Weis Privilege


Well, looks like USC (and Navy, and Boston College, and Syracuse, and...) will have Charlie Weis to to kick around next year.

Here are the money quotes:

The decision gives Weis another shot at trying to return Notre Dame to prominence after the team lost 15 games the past two seasons, the most by Notre Dame in a two-year span.

The former New England Patriots offensive coordinator has a record of 28-21 in four years, a .571 winning percentage. That's slightly worse than his two predecessors, Tyrone Willingham and Bob Davie.


And later:

In Weis' four seasons, only eight of Notre Dame's 28 victories came against teams that finished the season with a winning record. The Irish have recently gone 1-16 against teams that finished with a winning record.

The wins against quality teams have been scarce.

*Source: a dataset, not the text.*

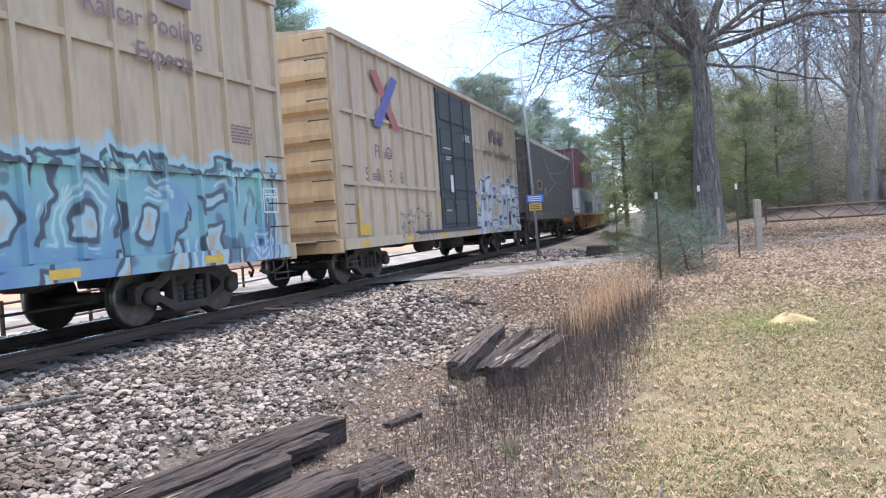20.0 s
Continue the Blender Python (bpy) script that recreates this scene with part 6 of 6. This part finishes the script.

Notre Dame beat No. 3 Michigan in Weis' second game as coach, but the Wolverines finished 7-5 that season. His only victory against a team that finished a season ranked in the Top 25 was a 41-17 win over a Penn State squad that finished 2006 ranked No. 24.

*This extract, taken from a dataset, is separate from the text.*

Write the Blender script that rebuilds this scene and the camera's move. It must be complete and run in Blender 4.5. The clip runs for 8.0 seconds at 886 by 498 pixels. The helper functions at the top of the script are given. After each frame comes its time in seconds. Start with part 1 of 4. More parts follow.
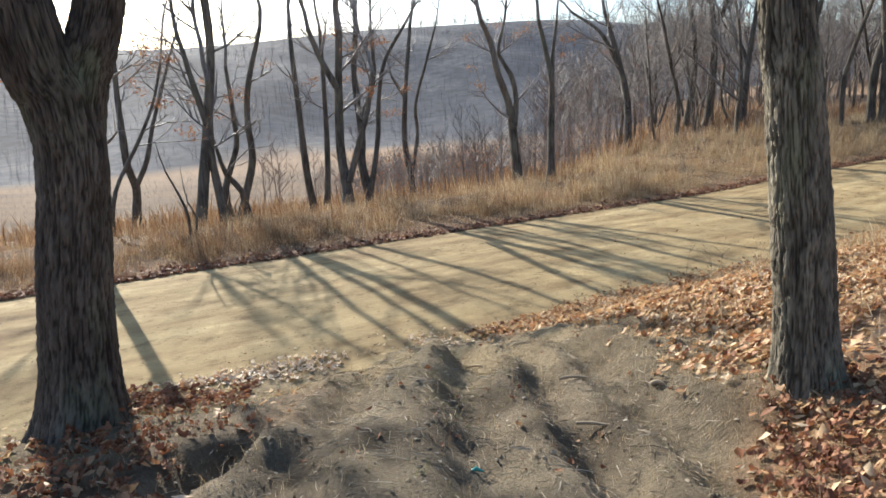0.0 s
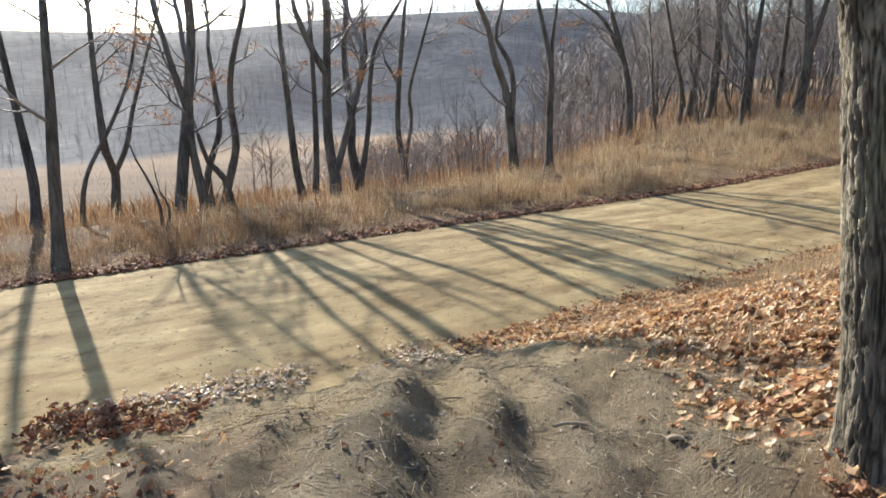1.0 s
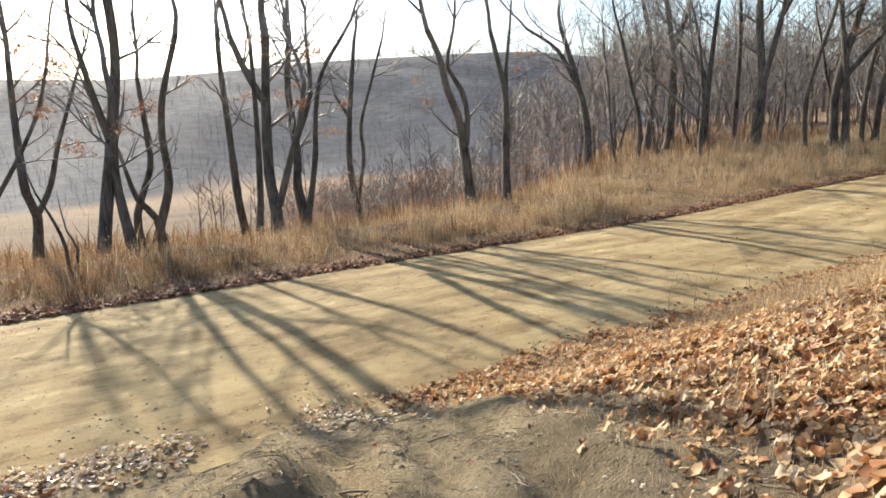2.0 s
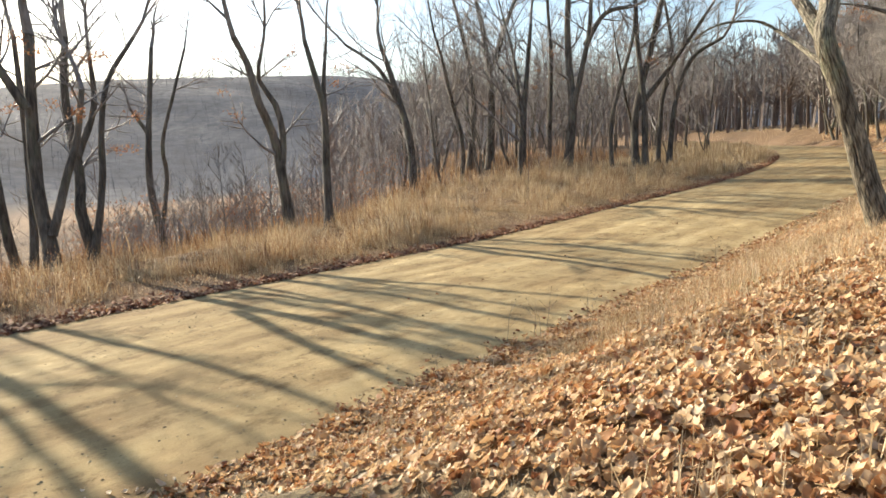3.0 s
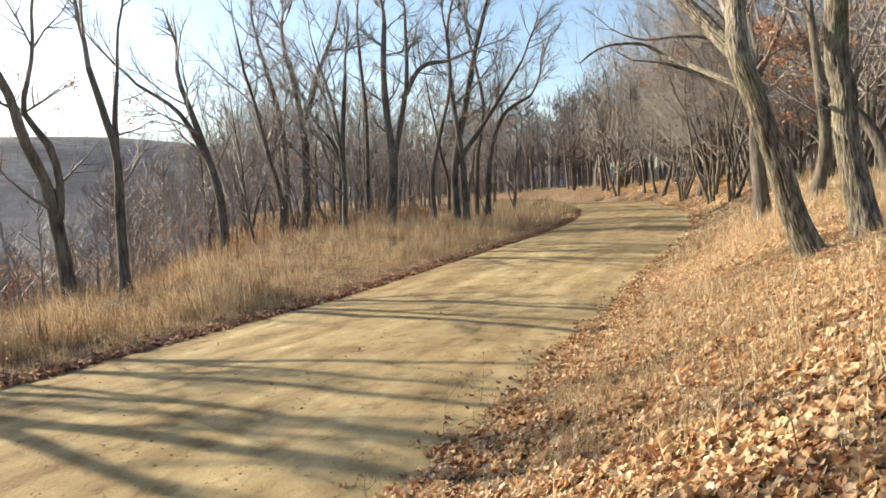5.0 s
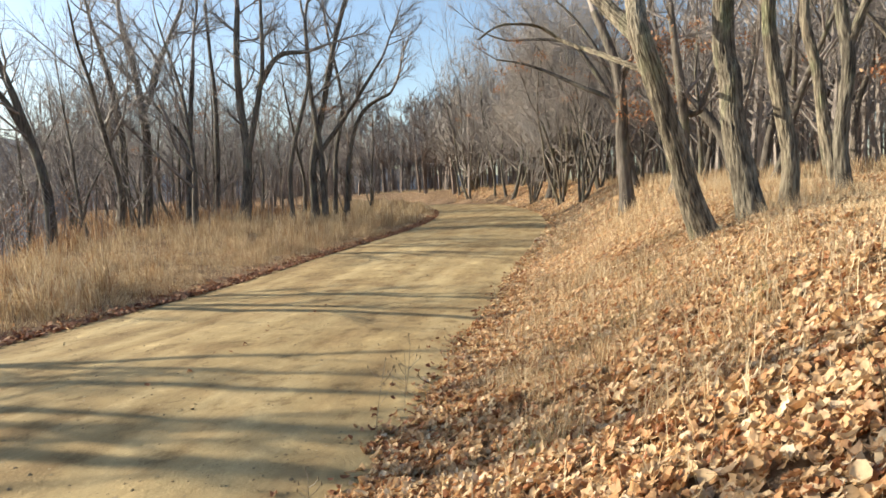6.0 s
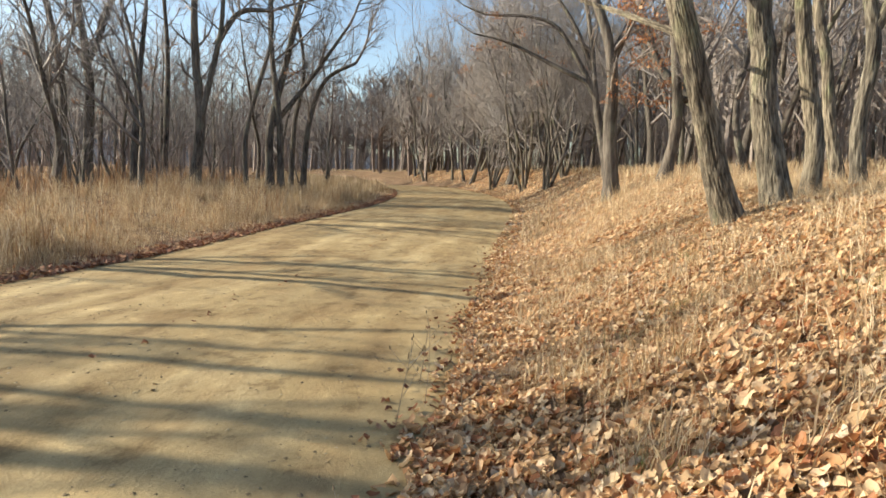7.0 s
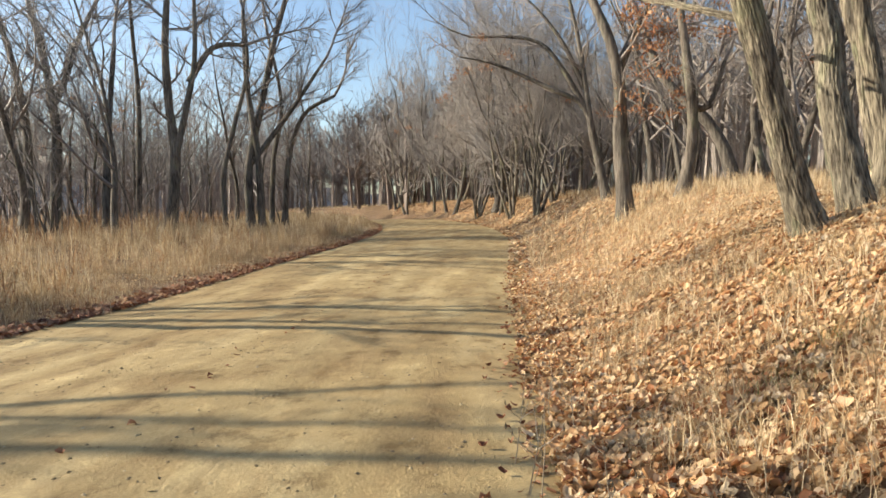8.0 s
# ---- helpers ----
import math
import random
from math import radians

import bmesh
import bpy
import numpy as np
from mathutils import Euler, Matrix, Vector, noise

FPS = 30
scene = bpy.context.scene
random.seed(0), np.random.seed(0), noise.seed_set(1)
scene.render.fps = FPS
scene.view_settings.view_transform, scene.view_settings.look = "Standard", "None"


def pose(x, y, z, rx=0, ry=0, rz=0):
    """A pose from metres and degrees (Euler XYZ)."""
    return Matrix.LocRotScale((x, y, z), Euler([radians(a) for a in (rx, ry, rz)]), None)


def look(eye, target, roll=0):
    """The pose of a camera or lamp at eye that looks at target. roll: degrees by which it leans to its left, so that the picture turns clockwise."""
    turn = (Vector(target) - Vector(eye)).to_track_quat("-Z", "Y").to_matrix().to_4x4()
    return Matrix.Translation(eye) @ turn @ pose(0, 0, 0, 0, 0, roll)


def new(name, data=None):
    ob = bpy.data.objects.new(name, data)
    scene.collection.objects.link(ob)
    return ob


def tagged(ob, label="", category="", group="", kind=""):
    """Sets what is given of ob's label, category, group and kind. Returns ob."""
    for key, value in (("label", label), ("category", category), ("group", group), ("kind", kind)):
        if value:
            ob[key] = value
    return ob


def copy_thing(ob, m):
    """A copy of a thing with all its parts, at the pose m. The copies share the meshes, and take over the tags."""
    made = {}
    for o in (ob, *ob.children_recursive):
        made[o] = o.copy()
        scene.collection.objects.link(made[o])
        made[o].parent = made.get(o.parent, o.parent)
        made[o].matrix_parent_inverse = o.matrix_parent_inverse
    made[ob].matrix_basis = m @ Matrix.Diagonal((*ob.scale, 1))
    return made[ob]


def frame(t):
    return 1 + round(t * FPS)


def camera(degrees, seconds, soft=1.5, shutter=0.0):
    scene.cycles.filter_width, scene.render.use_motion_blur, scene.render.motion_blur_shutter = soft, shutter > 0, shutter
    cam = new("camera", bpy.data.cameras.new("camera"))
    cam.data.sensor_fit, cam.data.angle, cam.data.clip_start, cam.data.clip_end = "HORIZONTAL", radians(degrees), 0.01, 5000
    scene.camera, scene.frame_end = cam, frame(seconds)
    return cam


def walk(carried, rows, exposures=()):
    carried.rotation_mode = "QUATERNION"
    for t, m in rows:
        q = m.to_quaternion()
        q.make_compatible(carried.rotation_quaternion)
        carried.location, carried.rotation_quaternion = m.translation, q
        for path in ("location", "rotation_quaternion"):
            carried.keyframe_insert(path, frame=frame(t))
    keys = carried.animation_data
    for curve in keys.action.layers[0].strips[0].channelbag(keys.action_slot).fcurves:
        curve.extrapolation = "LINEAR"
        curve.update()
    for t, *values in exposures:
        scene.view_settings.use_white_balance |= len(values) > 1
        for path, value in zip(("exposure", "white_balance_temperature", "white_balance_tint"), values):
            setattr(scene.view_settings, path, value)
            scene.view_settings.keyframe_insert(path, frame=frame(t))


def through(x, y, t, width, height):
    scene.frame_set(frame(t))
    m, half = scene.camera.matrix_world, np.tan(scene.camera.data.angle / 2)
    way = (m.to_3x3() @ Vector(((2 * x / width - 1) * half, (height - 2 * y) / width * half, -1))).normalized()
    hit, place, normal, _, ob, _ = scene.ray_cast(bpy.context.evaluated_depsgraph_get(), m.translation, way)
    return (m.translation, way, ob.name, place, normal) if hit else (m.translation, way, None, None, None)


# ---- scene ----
cam = camera(66.7, 8.0, soft=1.6)
PATH = [
    (0, (-0.057, 0.069, 3.093), (-0.096, 2.021, 2.657), -2.2),
    (0.5, (-0.005, 0.493, 3.04), (-0.076, 2.411, 2.477), -3.3),
    (1, (0.098, 1.043, 3.021), (0.067, 2.987, 2.552), -1.4),
    (1.2, (0.121, 1.307, 2.96), (0.108, 3.246, 2.472), -1.3),
    (2.3, (0.589, 2.82, 2.489), (0.728, 4.789, 2.166), -1.8),
    (2.5, (0.669, 3.104, 2.433), (0.916, 5.059, 2.092), -0.3),
    (3, (0.782, 3.756, 2.418), (1.358, 5.647, 2.115), -1.9),
    (3.5, (0.804, 4.582, 2.352), (1.342, 6.492, 2.097), -1.4),
    (4, (0.771, 5.294, 2.236), (1.477, 7.156, 2.057), -5.2),
    (4.5, (0.758, 5.939, 2.121), (1.678, 7.699, 1.881), -3.6),
    (5, (0.726, 6.467, 2.026), (1.845, 8.119, 1.886), -2.7),
    (5.2, (0.672, 6.624, 2.015), (1.887, 8.208, 1.897), -3.1),
    (6.3, (0.607, 7.771, 1.586), (2.11, 9.082, 1.43), -1.0),
    (6.5, (0.679, 7.974, 1.539), (2.2, 9.264, 1.381), -0.4),
    (7, (0.975, 8.62, 1.443), (2.538, 9.853, 1.254), 1.9),
    (7.5, (1.227, 9.279, 1.363), (2.769, 10.551, 1.296), 1.0),
    (8, (1.576, 9.87, 1.312), (3.183, 11.056, 1.221), -1.0),
]
walk(cam, [(t, look(eye, target, roll)) for t, eye, target, roll in PATH],
     [(0, 1.05, 5850, 10), (0.5, 0.99, 6000, 10), (1, 1.08, 5800, 10), (2.5, 1.22, 6450, 10), (5, 1.2, 6550, 10), (6.5, 1.04, 6450, 10), (8, 1.06, 6450, 10)])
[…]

His finest moment as Irish coach came midway through his first season, when the Irish were 12-point underdogs to top-ranked USC. He worked Notre Dame fans into a frenzy that week and held the weekly pep rally outside at Notre Dame Stadium and 45,000 people attended. The Trojans narrowly won when Reggie Bush pushed Matt Leinart into the end zone with 3 seconds left.


His "finest moment" is a close LOSS? That tells you everything you need to know, doesn't it? "We almost won! We almost won!" Heck of a job, Charlie!

So, Ty Willingham gets three years with a better winning percentage, while a coach recently described in one article as having "built zero relationships at the school...It has been all about him and his ego" gets five? The excellent football writer Stewart Mandel suggests it's about ND lowering their expectations and giving a coach more time to run a program. Fine, but I do wish those chances weren't so selectively applied. In Notre Dame's weird matrix of money, power, race, recruiting and alumni relations, screwing over the coach who was (in the words of the AD when he fired Willingham) a credit to the school "every day but Saturday," while keeping the guy who doesn't seem like a credit any day of the week, doesn't do wonders for the program's image.